Tony Hoare, famously, called null references a "billion dollar mistake"[0]. Much preferred to checking return values is to use a language which models null references in the type system doesn't compile code that would try to use a null value as if it weren't null.

Ok, fine, but for whatever reason, some of us don't have the option of working in such a language. What to do then? The author seems to think it's obvious that the answer is you check for null in any function that could possibly receive a null value. This means you have to check for null for every reference type in your system, which is madness.

I agree with the programmers who the author thinks "Do Not Get It". When you have a null reference bug, you fix the bug where the reference is generated, not where it's used. If you fix it at the place where it's used, you've barely fixed anything, because the place where it's generated will continue to send nulls to unsuspecting callers who will blow up when they assume it's non-null.

It sounds to me like the fix here is to write a validation routine for the configuration to ensure that it doesn't vend null values to the rest of the program when it shouldn't. The service can validate its config at load time and fail to start up if it's invalid. This will block your deployments, but your customers won't be impacted and your code won't be littered with null checks that fail to address the root cause.

[0] https://www.infoq.com/presentations/Null-References-The-Bill...

thdc · on Sept 3, 2020

Definitely agree that you should have validation if you can't guarantee the validity of your data, but I think there's a difference here.

Coincidentally, I had a discussion about a similar topic today. Basically how much validation is necessary and at what level should it be at?

  function add(a, b)
    if a is not a number
      throw error
    if b is not a number
      throw error
    result = a + b
    if result > max possible precise value
      throw error
    etc...

I would never have these checks in a function that just added numbers if I could guarantee that any values passed to it are correct.

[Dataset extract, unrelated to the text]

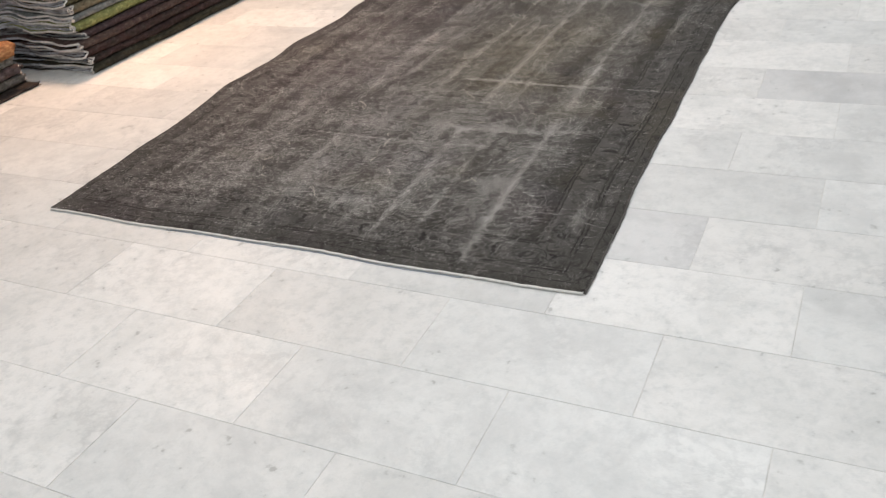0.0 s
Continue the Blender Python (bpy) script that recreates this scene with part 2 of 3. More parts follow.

The team in the article said that the config shouldn't return null so they didn't put checks before using that value. To me it seems like they missed necessary validation logic because they didn't the realize the full extend of the config.

NewEntryHN · on Sept 5, 2020

Why are we talking about checking return values (which are generated by a function according to its interface and should not be checked) when we should be talking about checking configuration values (which are generated by humans according to whatever they type on their keyboard and should be checked). Also why are we talking about checking stuff when we should be talking about one bug bringing the entire system down?

burfog · on Sept 3, 2020

Be sure that your error-handling code checks for errors.

  while(printf("Error!\n")+1 != sizeof "Error!\n")
    ;

Also, it should be bug-free.

burfog · on Sept 3, 2020

No, wait, like this:

  void got_error(void){
    char err[] = "Error!\n";
    int len = strlen(err);
    int ret = printf(err);
    if(len != ret)
      got_error();
  }

Obviously, if the error routine faces an error, it should call the error routine. That is how you handle errors.

Er, but maybe the error routine should also return an error flag in that case? The caller could then check it and call the error routine if needed.

technicalbard · on Sept 2, 2020

I'm an amateur developer and I write checking code in functions all the time because you can't be certain of the source of the data!!!

tjalfi · on Sept 3, 2020

RobustProgramming.ps[0] is a great presentation by Stratus Computers about error handling for writing reliable systems.

I posted it to HN[1] a few years ago.

[0] ftp://ftp.stratus.com/vos/doc/papers/RobustProgramming.ps

[1] https://news.ycombinator.com/item?id=13678251

rurban · on Sept 3, 2020

Could be the glibc authors. Why should one ever check for NULL or out of boundary conditions or overlaps or overflows when the spec forbids it?